The Working Waterfront

Who’s next—bringing in new community leaders

Island communities struggle to pass the torch

Kate Tagai
Posted 2022-01-11
Last Modified 2022-01-11

Chebeague Island’s Donna Damon started the October meeting of the Maine Islands Coalition by asking the 30 assembled members and guests an important question: “Who are community leaders?”

Her second question may have been more important and telling: “Who will take your place?”

The questions were at the heart of the gathering, which centered on planning for community leadership succession. Damon, who chairs her island town’s select board, and Sarah Brake, who serves on Frenchboro’s select board, were asked to share their personal experience as leaders.

Having a strong female mentor was key to helping her succeed in her role.

The coalition was formed by the Island Institute, publisher of The Working Waterfront, to bring representatives from the 15 year-round island communities together quarterly to address common problems and share solutions.

Damon joined the Cumberland budget committee (before Chebeague seceded from that town) when she was just 21 and has been serving on community boards and committees ever since, giving her more than 40 years of experience.

Brake was elected to the Frenchboro board in 2015 and has been serving her community since, though she is still in her 20s. For several years, Frenchboro had the youngest select board in the state when all three members were younger than 30. Each stepped up out of community necessity and learned as they did the work.
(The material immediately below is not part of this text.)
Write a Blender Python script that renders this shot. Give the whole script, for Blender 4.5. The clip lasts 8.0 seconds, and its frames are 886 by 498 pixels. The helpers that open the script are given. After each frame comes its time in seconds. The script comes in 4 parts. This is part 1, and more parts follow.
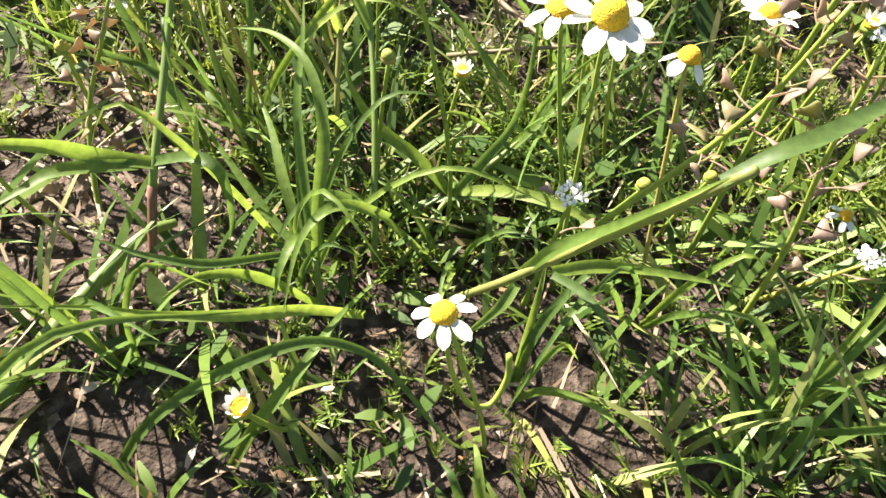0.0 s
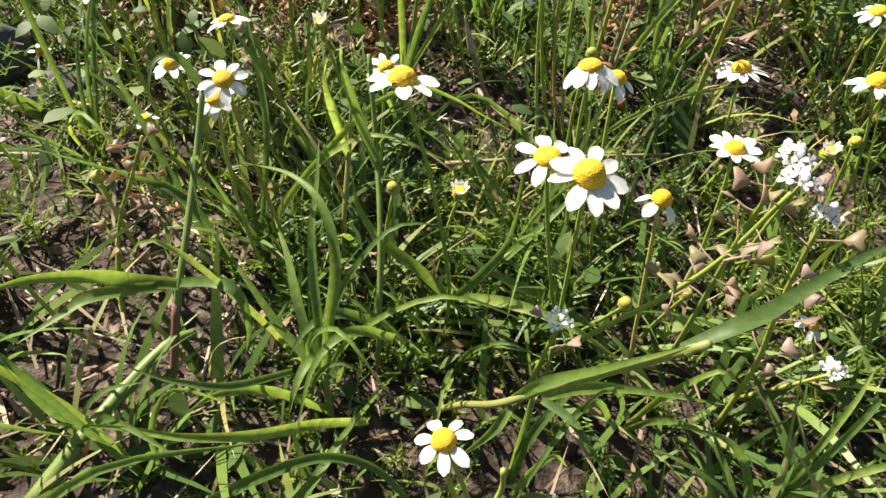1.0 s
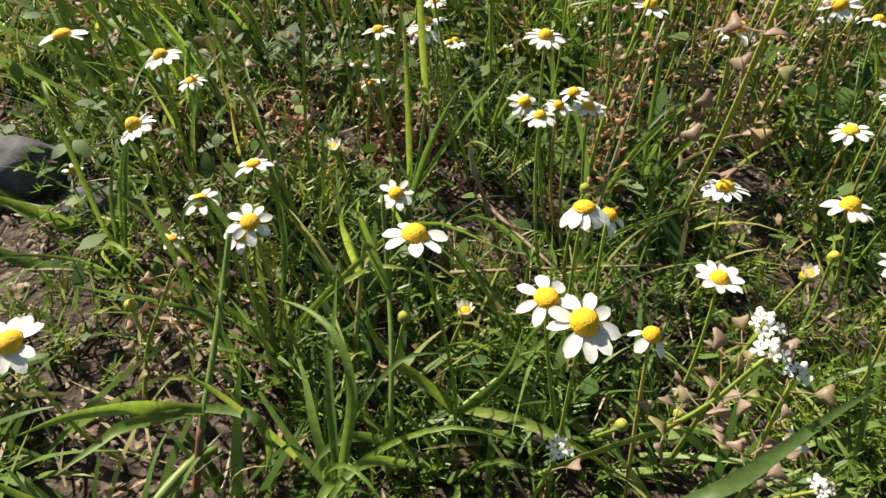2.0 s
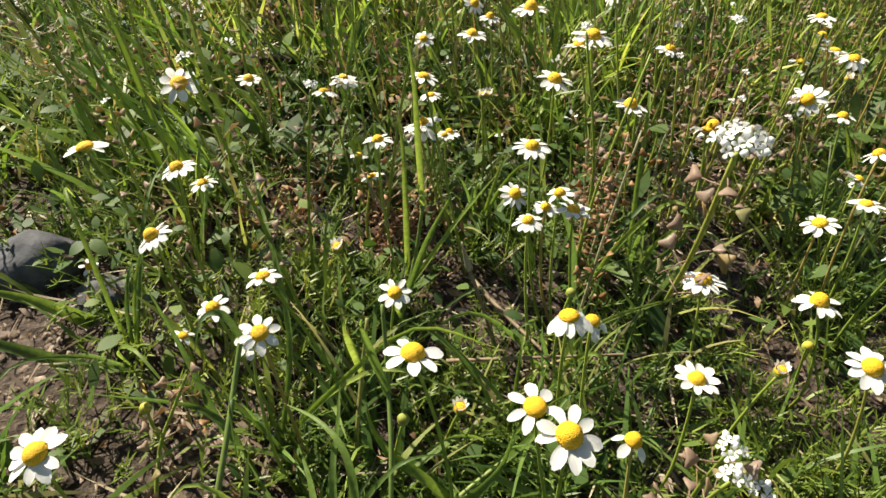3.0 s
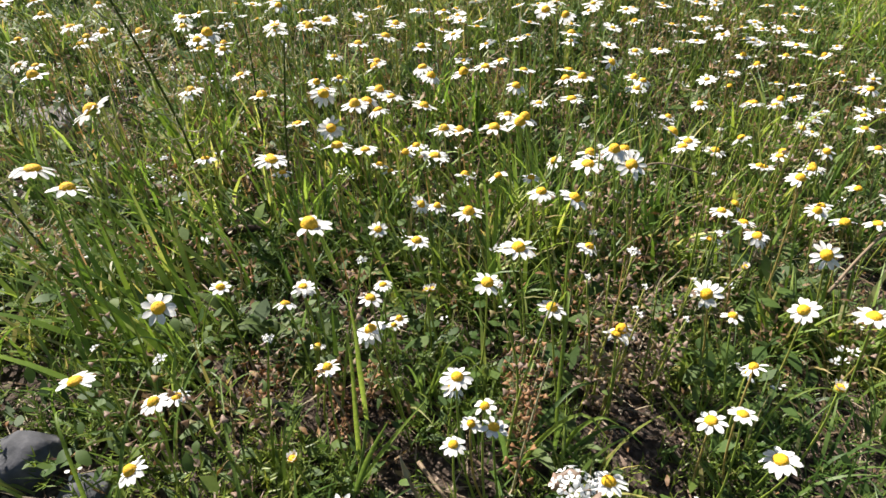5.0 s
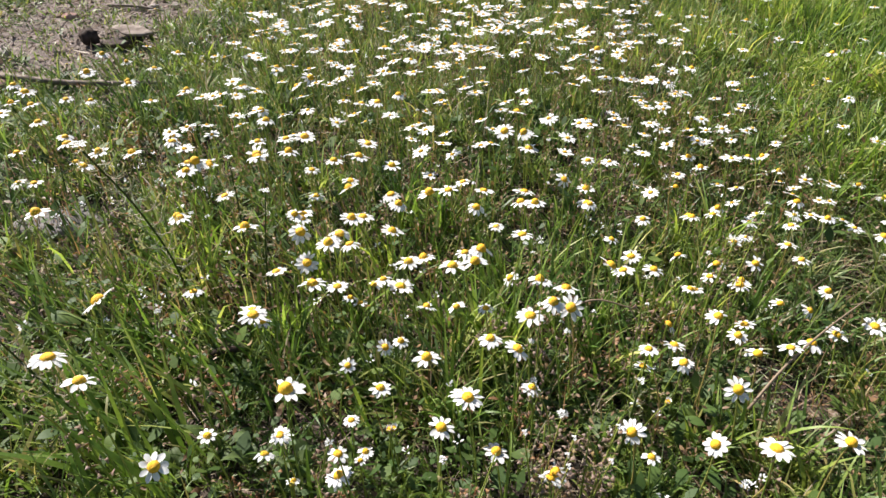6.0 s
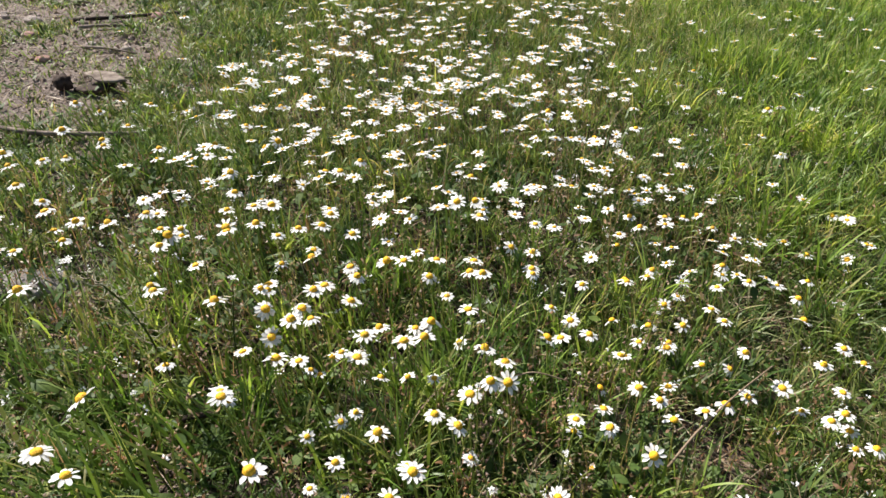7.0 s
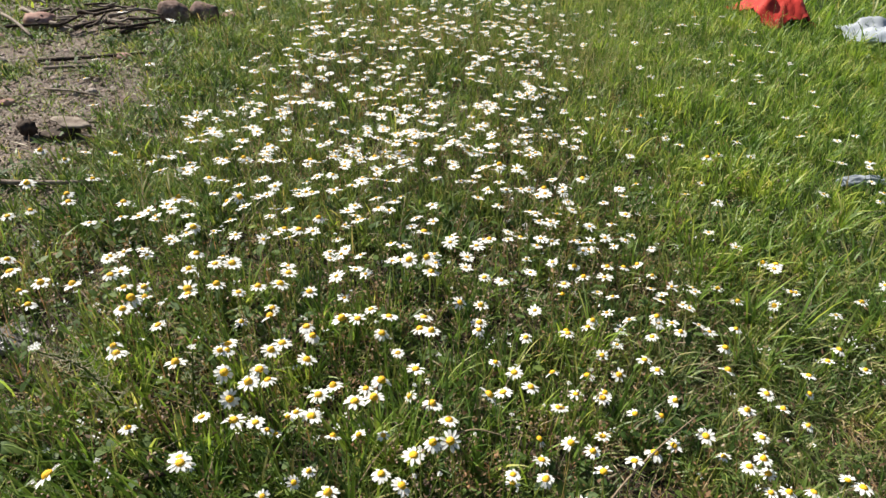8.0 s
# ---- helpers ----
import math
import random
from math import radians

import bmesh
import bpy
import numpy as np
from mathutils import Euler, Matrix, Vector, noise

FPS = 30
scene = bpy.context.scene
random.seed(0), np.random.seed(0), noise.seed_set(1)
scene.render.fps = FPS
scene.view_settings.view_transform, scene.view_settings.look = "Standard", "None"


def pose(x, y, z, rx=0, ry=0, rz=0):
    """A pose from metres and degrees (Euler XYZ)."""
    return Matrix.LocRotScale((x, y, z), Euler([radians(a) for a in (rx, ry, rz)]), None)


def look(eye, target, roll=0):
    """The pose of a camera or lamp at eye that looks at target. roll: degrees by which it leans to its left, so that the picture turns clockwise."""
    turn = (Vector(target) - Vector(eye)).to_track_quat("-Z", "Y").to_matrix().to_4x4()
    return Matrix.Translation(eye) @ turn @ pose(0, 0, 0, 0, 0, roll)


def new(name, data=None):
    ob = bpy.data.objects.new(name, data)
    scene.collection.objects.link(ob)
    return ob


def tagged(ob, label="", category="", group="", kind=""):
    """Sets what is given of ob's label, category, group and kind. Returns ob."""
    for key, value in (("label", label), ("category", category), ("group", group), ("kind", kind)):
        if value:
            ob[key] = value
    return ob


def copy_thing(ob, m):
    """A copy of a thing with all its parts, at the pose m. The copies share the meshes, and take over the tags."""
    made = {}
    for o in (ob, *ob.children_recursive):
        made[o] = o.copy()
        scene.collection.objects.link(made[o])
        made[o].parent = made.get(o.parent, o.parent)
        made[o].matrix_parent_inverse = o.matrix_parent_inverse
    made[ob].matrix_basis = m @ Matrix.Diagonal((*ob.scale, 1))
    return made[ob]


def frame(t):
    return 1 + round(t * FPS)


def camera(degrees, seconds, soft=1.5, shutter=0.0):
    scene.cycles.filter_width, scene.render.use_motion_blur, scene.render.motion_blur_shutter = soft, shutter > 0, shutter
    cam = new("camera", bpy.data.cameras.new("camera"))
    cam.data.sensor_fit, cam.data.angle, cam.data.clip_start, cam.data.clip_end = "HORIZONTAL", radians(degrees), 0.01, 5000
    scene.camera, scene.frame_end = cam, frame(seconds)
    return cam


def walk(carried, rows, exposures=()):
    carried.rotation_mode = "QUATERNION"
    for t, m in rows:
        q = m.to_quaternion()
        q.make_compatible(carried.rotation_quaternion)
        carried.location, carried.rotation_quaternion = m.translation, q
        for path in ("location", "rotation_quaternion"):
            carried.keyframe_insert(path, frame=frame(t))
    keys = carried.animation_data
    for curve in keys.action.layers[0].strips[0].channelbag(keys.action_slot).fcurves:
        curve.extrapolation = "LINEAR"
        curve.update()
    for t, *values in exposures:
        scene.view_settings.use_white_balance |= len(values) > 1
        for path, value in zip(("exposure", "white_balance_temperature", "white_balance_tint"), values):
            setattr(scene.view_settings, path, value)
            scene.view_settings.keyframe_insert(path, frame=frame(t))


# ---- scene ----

Brake shared the challenges of being a young leader and navigating different expectations between generations, often being underestimated because of her age. She also learned how to set boundaries when community members showed up at her door at all hours with complaints.
Having a strong female mentor, Brake said, was key to helping her succeed in her role.

For many small communities, those who step up to lead do so because it is necessary to keep the town, school, or community organization running, not because they identify themselves as leaders. People can stay in their roles for decades, either because there is no one else who steps up, or because they become comfortable.

But when a long-term leader steps down or dies, it can cause turmoil. Recording and acknowledging their experiences is important, as is planning for the transition with job shadowing or a job description that accurately outlines the expectations and time commitment.

Brake advised members to share the entire story of their positions with new leaders, so they have the context for what they are stepping up to. The goal is not to scare them away, but to offer a sense of the history that guide decisions.

A common question among island representatives at the meeting was how to encourage younger residents to seek leadership roles. Brake suggested simply asking someone to be involved and telling them why.

Another strategy, suggested by Bill Chamberlin, a seasonal resident of Isle au Haut, was to engage younger members even if they are unable to commit entirely. Finding tasks and smaller responsibilities allow them to learn and contribute to the committee while also preparing them for and building their interest in formal roles.

Damon talked about how she learned Robert’s Rules of Order while running meetings as a young person and that it is important to pass along the knowledge of how systems work even before new leaders are asked to step up.

Gabe McPhail of Vinalhaven said that watching streamed meetings, job shadowing, identifying a mentor, and attending formal trainings can all help new and aspiring leaders learn the systems so when they step up, they are better prepared to lead and veteran leaders can step away knowing the organization, town, or committee is in good hands.

Kate Tagai is a senior community development officer with the Island Institute, publisher of The Working Waterfront. She works on the Institute’s leadership and education programming.